Eles, mais do que ninguém, são amigos do Conhecimento (Filosofia) e da Verdade (Filoalethéia) e, em razão disto, por buscar a estas duas mais avidamente que os demais cidadãos comuns, detêm informações e bagagem cultural acima da média dos seus contemporâneos, acerca destes assuntos mencionados; conhecendo, portanto, os artifícios usados pelos dominadores para manter sob controle e alienação a multidão sempre crescente dos dominados.
O filósofo, por natureza, deve ser desconfiado e contestador das verdades estabelecidas e é assim, dialeticamente, que a Filosofia deve caminhar em busca da compreensão dos fenômenos sociais humanos e dos fenômenos espirituais metafísicos.
O que não deve ocorrer, na minha maneira de ver a questão, é o filósofo (ou alguém que se considere como tal) ensinar uma coisa e fazer outra; isto é, agir como um sacerdote que prega as virtudes e se deixa conduzir pelos vícios em seu dia a dia.
O filósofo deve, portanto, fazer uma opção entre o racionalismo e a emoção; pois, ao ficar com os dois, um deles (ou ambos) será prejudicado; já que, ao juntá-los, eles formarão misturas heterogêneas que não se dissolvem, por possuírem propriedades diferentes em sua extensão, fato este que acabará, inexoravelmente, por prejudicar os julgamentos e as análises do filósofo.
Isto me faz lembrar o ‘Samba do Crioulo Doido’, em uma analogia ao presente texto. O citado samba consistiu em uma música composta pelo jornalista e escritor Sérgio Porto, sob o pseudônimo de Stanislau Ponte Preta, na qual o autor procurava ironizar a obrigatoriedade imposta às Escolas de Samba cariocas de retratarem, nos seus sambas enredos, fatos históricos brasileiros. Como os compositores pouco conheciam da História do Brasil, surgiam, por vezes, textos mirabolantes e sem nexo.

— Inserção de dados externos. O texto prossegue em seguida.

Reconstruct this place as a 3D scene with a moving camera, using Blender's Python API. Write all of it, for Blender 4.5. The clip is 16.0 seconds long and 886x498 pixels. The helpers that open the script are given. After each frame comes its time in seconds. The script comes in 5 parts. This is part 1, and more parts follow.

Da mesma forma, penso eu, os filósofos que assistem às novelas na TV, torcem por times de futebol, benzem-se diante de fachadas de quaisquer igrejas e de imagens de santos, não pisam em despachos de macumba e, principalmente, acreditam naquilo que dizem os nossos políticos e que profetizam sobre o nosso futuro, segundo o meu modo de ver, fariam parte de uma categoria toda especial de filósofos; isto é, daqueles que deveriam ser protagonistas de uma música satírica que o finado Stanislau Ponte Preta com toda a sua genialidade poderia, também, ter escrito; ou seja, o “Samba do Filósofo Doido”.